SET TASK:
Reproduce the lines of the material exactly, excluding every image.
########################################
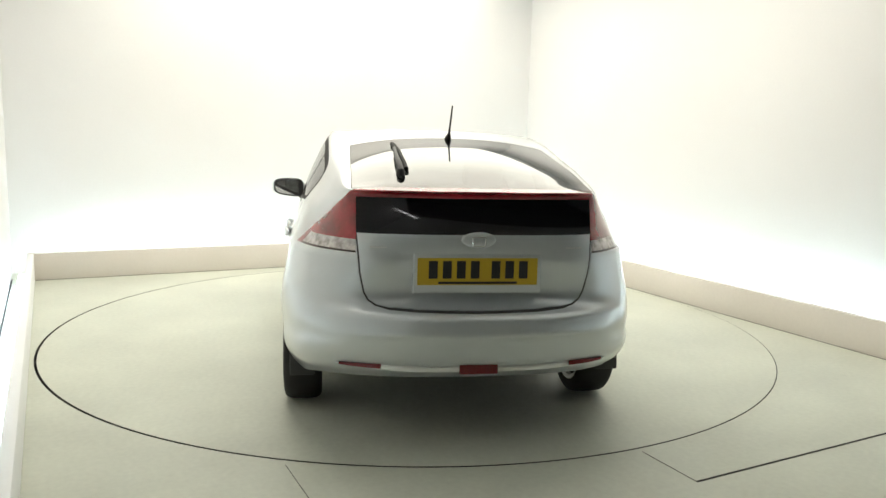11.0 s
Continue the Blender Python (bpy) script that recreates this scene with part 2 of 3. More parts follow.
def build_walls():
    back, side = 0.42, 0.19
    def slab(name, u0, v0, u1, v1, z0, z1, mat, label, cat, bevel=0.0):
        ob = in_booth(part(name, box_bm((u0, v0, z0), (u1, v1, z1), bevel), mat, smooth=30 if bevel else None))
        return tagged(ob, label, cat, kind="structure")
    END = 7.2
    slab("wall_back", -side - 0.15, -back - 0.15, WIDE + back + 0.15, -back, 0, TALL, WALL, "white painted booth wall lit from a cove below", "wall")
    # its unseen length beyond END is added to brighten the car's rear corner
    slab("wall_right", WIDE + back, -back, WIDE + back + 0.15, DEEP + 2, 0, TALL, WALL, "white painted booth wall lit from a cove below", "wall")
    slab("wall_left", -side - 0.15, -back, -side, END, 0, TALL, WALL, "white painted booth side wall", "wall")
    slab("ceiling", -side - 0.15, -back - 0.15, WIDE + back + 0.15, END, TALL, TALL + 0.1, WALL, "plain white booth ceiling", "ceiling")
    # dark hall into which the booth opens, behind the camera
    slab("hall_wall_front", -3.0, DEEP + 2, 8.0, DEEP + 2.15, 0, 4.6, HALL, "plain dark wall of the hall behind the camera", "wall")
    slab("hall_wall_left", -3.15, END, -3.0, DEEP + 2.15, 0, 4.6, HALL, "plain dark wall of the hall behind the camera", "wall")
    slab("hall_wall_right", 8.0, END, 8.15, DEEP + 2.15, 0, 4.6, HALL, "plain dark wall of the hall behind the camera", "wall")
    slab("hall_ceiling", -3.15, END, 8.15, DEEP + 2.15, 4.6, 4.7, HALL, "plain dark hall ceiling", "ceiling")
    slab("hall_bulkhead", -3.15, END, 8.15, END + 0.1, TALL, 4.6, HALL, "dark bulkhead over the booth opening", "wall")
    slab("hall_return_left", -3.15, END, -side - 0.15, END + 0.1, 0, TALL, HALL, "dark return beside the booth opening", "wall")
    slab("hall_return_right", WIDE + back + 0.15, END, 8.15, END + 0.1, 0, TALL, HALL, "dark return beside the booth opening", "wall")
    slab("kerb_back", -0.05, -0.05, WIDE, 0.0, 0, KERB, KERB_PAINT, "low cream kerb hiding the cove light", "kerb", 0.004)
    # also runs on unseen beyond END, with the added length of wall
    slab("kerb_right", WIDE, -0.05, WIDE + 0.05, DEEP + 2, 0, KERB, KERB_PAINT, "low cream kerb hiding the cove light", "kerb", 0.004)
    slab("kerb_left", -0.05, 0.0, 0.0, END - 0.1, 0, KERB, LEDGE, "low kerb hiding the cove light, its white raised for strong light", "kerb", 0.006)
    slab("cove_joint", -0.188, -0.1, -0.176, END - 0.1, -0.002, 0.004, GAP, "thin dark joint along the foot of the booth wall", "joint")

    # thin mottled brown strips along the feet of the kerbs
    for u0, v0, u1, v1 in ((0.0, 0.0, WIDE, 0.006), (WIDE - 0.006, 0.006, WIDE, DEEP + 2)):
        slab("kerb_foot_line", u0, v0, u1, v1, -0.003, 0.0025, BROWN_LINE, "thin brown line at the foot of the kerb", "joint")

    def tube(u0, v0, u1, v1, mat=TUBE):
        ob = in_booth(part("cove_tube", tube_bm([(u0, v0, 0.08), (u1, v1, 0.08)], 0.02), mat))
        tagged(ob, "long white fluorescent tube behind the kerb", "tube lamp", "cove tubes")
    for k in range(3):
        tube(0.05 + k * 1.64, -0.16, 0.05 + k * 1.64 + 1.55, -0.16)
    for k in range(4):
        tube(-0.10, 0.2 + k * 1.64, -0.10, k * 1.64 + 1.75, SIDE_TUBE)
    # the last two tubes are unseen additions that light the lengthened wall
    for k in range(6):
        tube(WIDE + 0.16, 0.0 + k * 1.64, WIDE + 0.16, k * 1.64 + 1.55)
    lamp = new("hanging_tube_lamp")
    tagged(lamp, "slim white tube lamp hung from the booth ceiling", "tube lamp")
    ends = (-0.12, 6.6, 2.57), (0.38, 6.6, 2.97)
    in_booth(lamp)
    part("tube", tube_bm(ends, .012), LAMP_TUBE, lamp)
    for e in ends:
        part("cord", tube_bm([e, (e[0], e[1], TALL)], .003, 6), METAL, lamp)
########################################
WRITTEN REPLY:
11.0 s
Continue the Blender Python (bpy) script that recreates this scene with part 2 of 3. More parts follow.
def build_walls():
    back, side = 0.42, 0.19
    def slab(name, u0, v0, u1, v1, z0, z1, mat, label, cat, bevel=0.0):
        ob = in_booth(part(name, box_bm((u0, v0, z0), (u1, v1, z1), bevel), mat, smooth=30 if bevel else None))
        return tagged(ob, label, cat, kind="structure")
    END = 7.2
    slab("wall_back", -side - 0.15, -back - 0.15, WIDE + back + 0.15, -back, 0, TALL, WALL, "white painted booth wall lit from a cove below", "wall")
    # its unseen length beyond END is added to brighten the car's rear corner
    slab("wall_right", WIDE + back, -back, WIDE + back + 0.15, DEEP + 2, 0, TALL, WALL, "white painted booth wall lit from a cove below", "wall")
    slab("wall_left", -side - 0.15, -back, -side, END, 0, TALL, WALL, "white painted booth side wall", "wall")
    slab("ceiling", -side - 0.15, -back - 0.15, WIDE + back + 0.15, END, TALL, TALL + 0.1, WALL, "plain white booth ceiling", "ceiling")
    # dark hall into which the booth opens, behind the camera
    slab("hall_wall_front", -3.0, DEEP + 2, 8.0, DEEP + 2.15, 0, 4.6, HALL, "plain dark wall of the hall behind the camera", "wall")
    slab("hall_wall_left", -3.15, END, -3.0, DEEP + 2.15, 0, 4.6, HALL, "plain dark wall of the hall behind the camera", "wall")
    slab("hall_wall_right", 8.0, END, 8.15, DEEP + 2.15, 0, 4.6, HALL, "plain dark wall of the hall behind the camera", "wall")
    slab("hall_ceiling", -3.15, END, 8.15, DEEP + 2.15, 4.6, 4.7, HALL, "plain dark hall ceiling", "ceiling")
    slab("hall_bulkhead", -3.15, END, 8.15, END + 0.1, TALL, 4.6, HALL, "dark bulkhead over the booth opening", "wall")
    slab("hall_return_left", -3.15, END, -side - 0.15, END + 0.1, 0, TALL, HALL, "dark return beside the booth opening", "wall")
    slab("hall_return_right", WIDE + back + 0.15, END, 8.15, END + 0.1, 0, TALL, HALL, "dark return beside the booth opening", "wall")
    slab("kerb_back", -0.05, -0.05, WIDE, 0.0, 0, KERB, KERB_PAINT, "low cream kerb hiding the cove light", "kerb", 0.004)
    # also runs on unseen beyond END, with the added length of wall
    slab("kerb_right", WIDE, -0.05, WIDE + 0.05, DEEP + 2, 0, KERB, KERB_PAINT, "low cream kerb hiding the cove light", "kerb", 0.004)
    slab("kerb_left", -0.05, 0.0, 0.0, END - 0.1, 0, KERB, LEDGE, "low kerb hiding the cove light, its white raised for strong light", "kerb", 0.006)
    slab("cove_joint", -0.188, -0.1, -0.176, END - 0.1, -0.002, 0.004, GAP, "thin dark joint along the foot of the booth wall", "joint")

    # thin mottled brown strips along the feet of the kerbs
    for u0, v0, u1, v1 in ((0.0, 0.0, WIDE, 0.006), (WIDE - 0.006, 0.006, WIDE, DEEP + 2)):
        slab("kerb_foot_line", u0, v0, u1, v1, -0.003, 0.0025, BROWN_LINE, "thin brown line at the foot of the kerb", "joint")

    def tube(u0, v0, u1, v1, mat=TUBE):
        ob = in_booth(part("cove_tube", tube_bm([(u0, v0, 0.08), (u1, v1, 0.08)], 0.02), mat))
        tagged(ob, "long white fluorescent tube behind the kerb", "tube lamp", "cove tubes")
    for k in range(3):
        tube(0.05 + k * 1.64, -0.16, 0.05 + k * 1.64 + 1.55, -0.16)
    for k in range(4):
        tube(-0.10, 0.2 + k * 1.64, -0.10, k * 1.64 + 1.75, SIDE_TUBE)
    # the last two tubes are unseen additions that light the lengthened wall
    for k in range(6):
        tube(WIDE + 0.16, 0.0 + k * 1.64, WIDE + 0.16, k * 1.64 + 1.55)
    lamp = new("hanging_tube_lamp")
    tagged(lamp, "slim white tube lamp hung from the booth ceiling", "tube lamp")
    ends = (-0.12, 6.6, 2.57), (0.38, 6.6, 2.97)
    in_booth(lamp)
    part("tube", tube_bm(ends, .012), LAMP_TUBE, lamp)
    for e in ends:
        part("cord", tube_bm([e, (e[0], e[1], TALL)], .003, 6), METAL, lamp)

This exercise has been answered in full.